# [Aim]
Return each line containing the string "scene".

******

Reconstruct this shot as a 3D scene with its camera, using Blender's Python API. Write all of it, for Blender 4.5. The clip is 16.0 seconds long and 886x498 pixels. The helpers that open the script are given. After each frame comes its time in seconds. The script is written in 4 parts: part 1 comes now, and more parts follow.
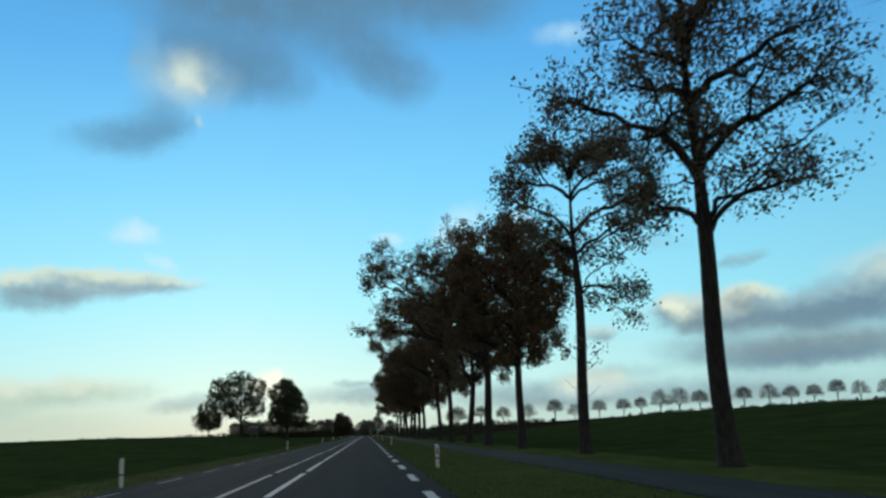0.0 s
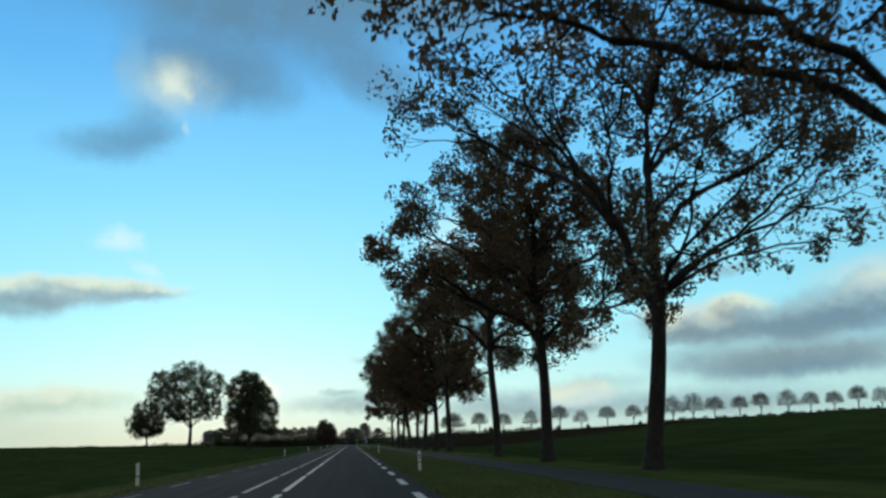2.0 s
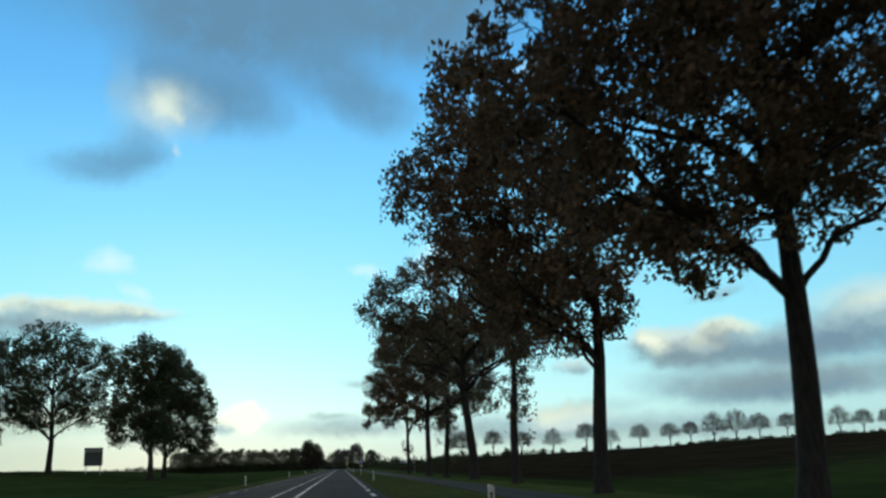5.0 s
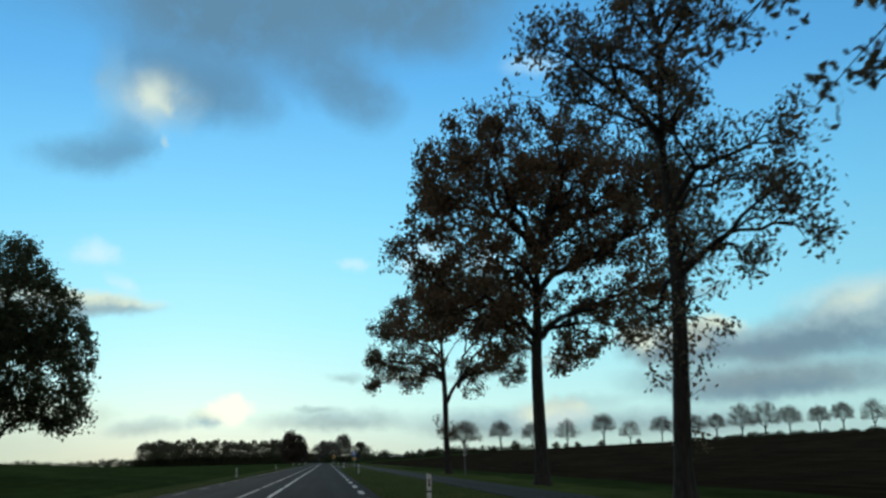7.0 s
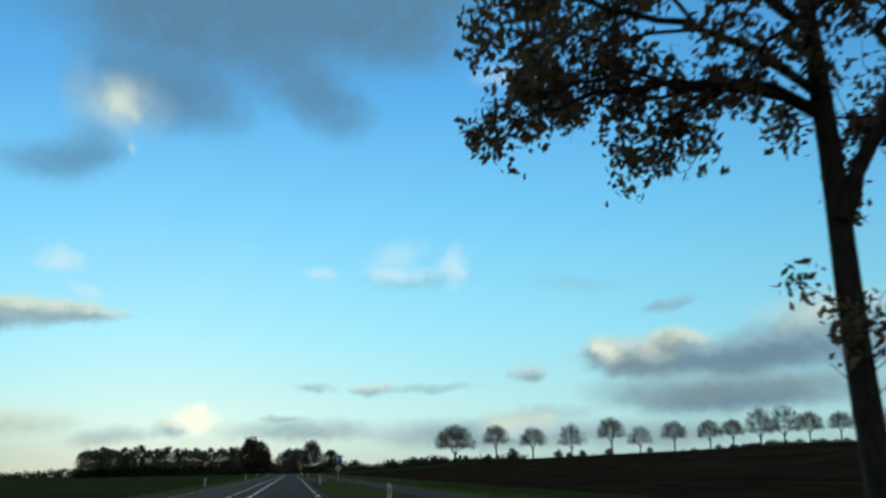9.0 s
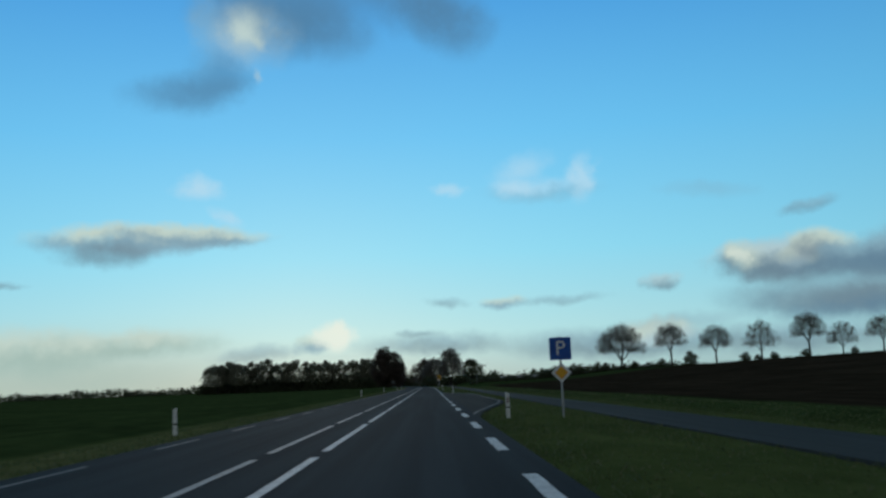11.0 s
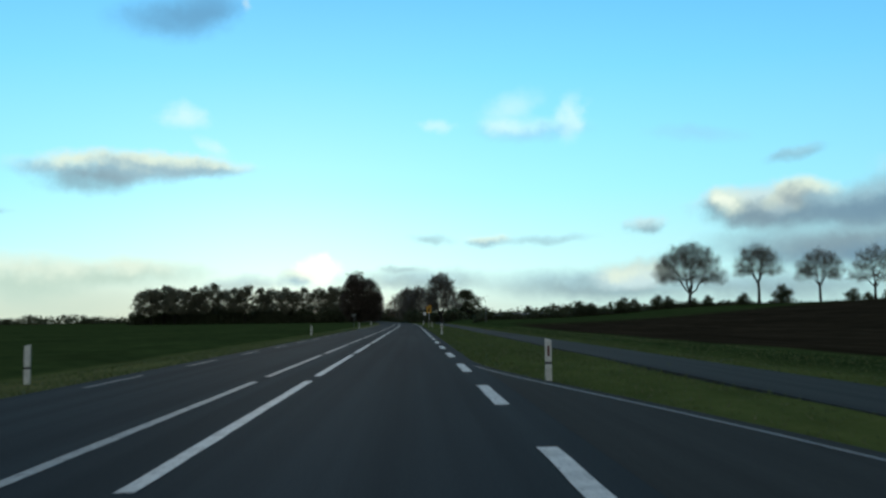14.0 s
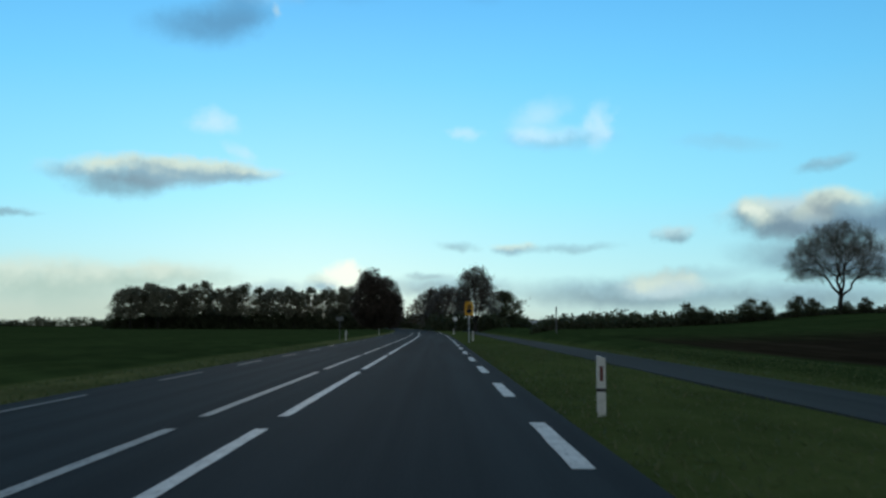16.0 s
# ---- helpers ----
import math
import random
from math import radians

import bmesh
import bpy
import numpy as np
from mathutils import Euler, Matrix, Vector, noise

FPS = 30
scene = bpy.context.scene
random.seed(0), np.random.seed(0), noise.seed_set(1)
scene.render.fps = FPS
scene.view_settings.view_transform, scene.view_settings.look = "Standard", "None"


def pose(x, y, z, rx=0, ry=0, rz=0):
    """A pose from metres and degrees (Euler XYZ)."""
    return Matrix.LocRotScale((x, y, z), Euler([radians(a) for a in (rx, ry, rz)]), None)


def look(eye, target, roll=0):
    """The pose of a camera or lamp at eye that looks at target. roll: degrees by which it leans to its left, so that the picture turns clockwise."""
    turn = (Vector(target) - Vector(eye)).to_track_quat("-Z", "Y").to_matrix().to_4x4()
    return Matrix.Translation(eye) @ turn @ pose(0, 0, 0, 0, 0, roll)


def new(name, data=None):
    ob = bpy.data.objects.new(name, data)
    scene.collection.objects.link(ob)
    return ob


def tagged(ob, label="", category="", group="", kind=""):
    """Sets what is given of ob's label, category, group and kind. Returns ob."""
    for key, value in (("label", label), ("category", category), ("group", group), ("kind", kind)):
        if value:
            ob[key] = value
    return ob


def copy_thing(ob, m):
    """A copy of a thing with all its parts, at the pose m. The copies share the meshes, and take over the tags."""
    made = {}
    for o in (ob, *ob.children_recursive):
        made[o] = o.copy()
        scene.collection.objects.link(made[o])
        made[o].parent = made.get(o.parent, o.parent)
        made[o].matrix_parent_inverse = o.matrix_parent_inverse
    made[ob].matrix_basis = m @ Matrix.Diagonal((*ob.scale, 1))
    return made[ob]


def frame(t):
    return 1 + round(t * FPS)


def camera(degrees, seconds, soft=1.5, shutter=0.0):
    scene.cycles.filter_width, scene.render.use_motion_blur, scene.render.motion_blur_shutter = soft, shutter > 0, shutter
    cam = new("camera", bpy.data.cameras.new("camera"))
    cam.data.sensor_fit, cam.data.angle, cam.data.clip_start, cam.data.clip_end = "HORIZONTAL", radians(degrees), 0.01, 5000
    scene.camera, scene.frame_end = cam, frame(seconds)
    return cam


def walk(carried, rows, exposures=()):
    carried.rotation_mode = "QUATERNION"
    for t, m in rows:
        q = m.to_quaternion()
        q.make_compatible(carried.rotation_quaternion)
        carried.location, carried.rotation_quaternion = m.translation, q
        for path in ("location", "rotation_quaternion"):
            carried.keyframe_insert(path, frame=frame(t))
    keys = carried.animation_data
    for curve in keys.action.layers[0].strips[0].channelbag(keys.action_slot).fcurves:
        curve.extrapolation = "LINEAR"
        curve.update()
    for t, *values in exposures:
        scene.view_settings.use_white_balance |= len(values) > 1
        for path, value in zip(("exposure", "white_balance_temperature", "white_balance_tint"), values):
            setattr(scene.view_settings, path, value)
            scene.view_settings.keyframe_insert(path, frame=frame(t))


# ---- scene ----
cam = camera(50.69, 16.0, 2.6, 0.1)
PATH = [
    (0.0, pose(0.030, 0.000, 1.020, 101.01, 2.15, -4.58)),
    (0.5, pose(0.000, 13.000, 1.020, 101.24, 2.01, -4.27)),
    (1.0, pose(-0.070, 26.000, 1.020, 100.93, 1.50, -4.95)),
    (1.5, pose(-0.150, 39.000, 1.020, 101.21, 0.85, -5.16)),
    (2.0, pose(-0.200, 52.000, 1.020, 101.52, 1.97, -5.45)),
    (2.5, pose(-0.210, 65.000, 1.020, 102.38, 2.61, -5.20)),
    (3.0, pose(-0.200, 78.000, 1.020, 102.36, 1.36, -5.73)),
    (3.5, pose(-0.170, 91.000, 1.020, 102.63, 2.48, -5.54)),
    (6.0, pose(-0.060, 156.000, 1.020, 102.95, 1.54, -6.47)),
    (6.5, pose(-0.050, 169.000, 1.020, 102.87, 1.54, -6.65)),
    (7.0, pose(-0.040, 182.000, 1.020, 102.58, 1.40, -6.92)),
    (7.5, pose(-0.030, 195.000, 1.020, 103.18, 1.33, -7.38)),
    (8.0, pose(-0.020, 208.000, 1.020, 103.32, 0.86, -8.40)),
    (8.5, pose(0.000, 221.000, 1.020, 103.13, 0.68, -9.94)),
    (9.0, pose(0.000, 234.000, 1.020, 103.16, 1.25, -8.91)),
    (9.5, pose(0.000, 247.000, 1.020, 100.62, 2.40, -5.76)),
    (10.0, pose(0.000, 260.000, 1.020, 100.23, 1.78, -1.97)),
    (12.5, pose(0.000, 325.000, 1.020, 93.21, 2.36, -0.46)),
    (13.0, pose(0.000, 338.000, 1.020, 92.56, 0.95, 0.18)),
    (13.5, pose(0.000, 351.000, 1.020, 93.10, -0.14, -2.00)),
    (14.0, pose(0.000, 364.000, 1.020, 94.24, 0.72, -1.89)),
    (14.5, pose(0.000, 377.000, 1.020, 93.79, 1.14, -2.02)),
    (15.0, pose(0.000, 390.000, 1.020, 95.66, -0.37, -0.93)),
    (15.5, pose(0.000, 403.000, 1.020, 95.09, -0.10, -0.52)),
    (16.0, pose(0.000, 416.000, 1.020, 94.69, -0.05, -0.34)),
]
EXPOSURES = [(0.0, 0.06, 6400, 10), (1.0, 0.05, 6450, 10), (2.5, 0.2, 6500, 10), (3.5, 0.2, 6500, 10), (6.0, 0.22, 6500, 10), (7.0, 0.12, 6500, 10), (8.0, 0.1, 6450, 10),
             (8.5, 0.0, 6400, 10), (9.0, -0.02, 6300, 10), (9.5, -0.32, 5850, 10), (10.0, -0.6, 5700, 10), (12.5, 0.35, 6350, 10), (13.5, 0.3, 6300, 10),
             (14.5, 0.17, 6200, 10), (15.5, 0.05, 6050, 10), (16.0, 0.03, 6000, 10)]
walk(cam, PATH, EXPOSURES)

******

# [Correct result]
Reconstruct this shot as a 3D scene with its camera, using Blender's Python API. Write all of it, for Blender 4.5. The clip is 16.0 seconds long and 886x498 pixels. The helpers that open the script are given. After each frame comes its time in seconds. The script is written in 4 parts: part 1 comes now, and more parts follow.
scene = bpy.context.scene
scene.render.fps = FPS
scene.view_settings.view_transform, scene.view_settings.look = "Standard", "None"
    scene.collection.objects.link(ob)
        scene.collection.objects.link(made[o])
    scene.cycles.filter_width, scene.render.use_motion_blur, scene.render.motion_blur_shutter = soft, shutter > 0, shutter
    scene.camera, scene.frame_end = cam, frame(seconds)
        scene.view_settings.use_white_balance |= len(values) > 1
            setattr(scene.view_settings, path, value)
            scene.view_settings.keyframe_insert(path, frame=frame(t))
# ---- scene ----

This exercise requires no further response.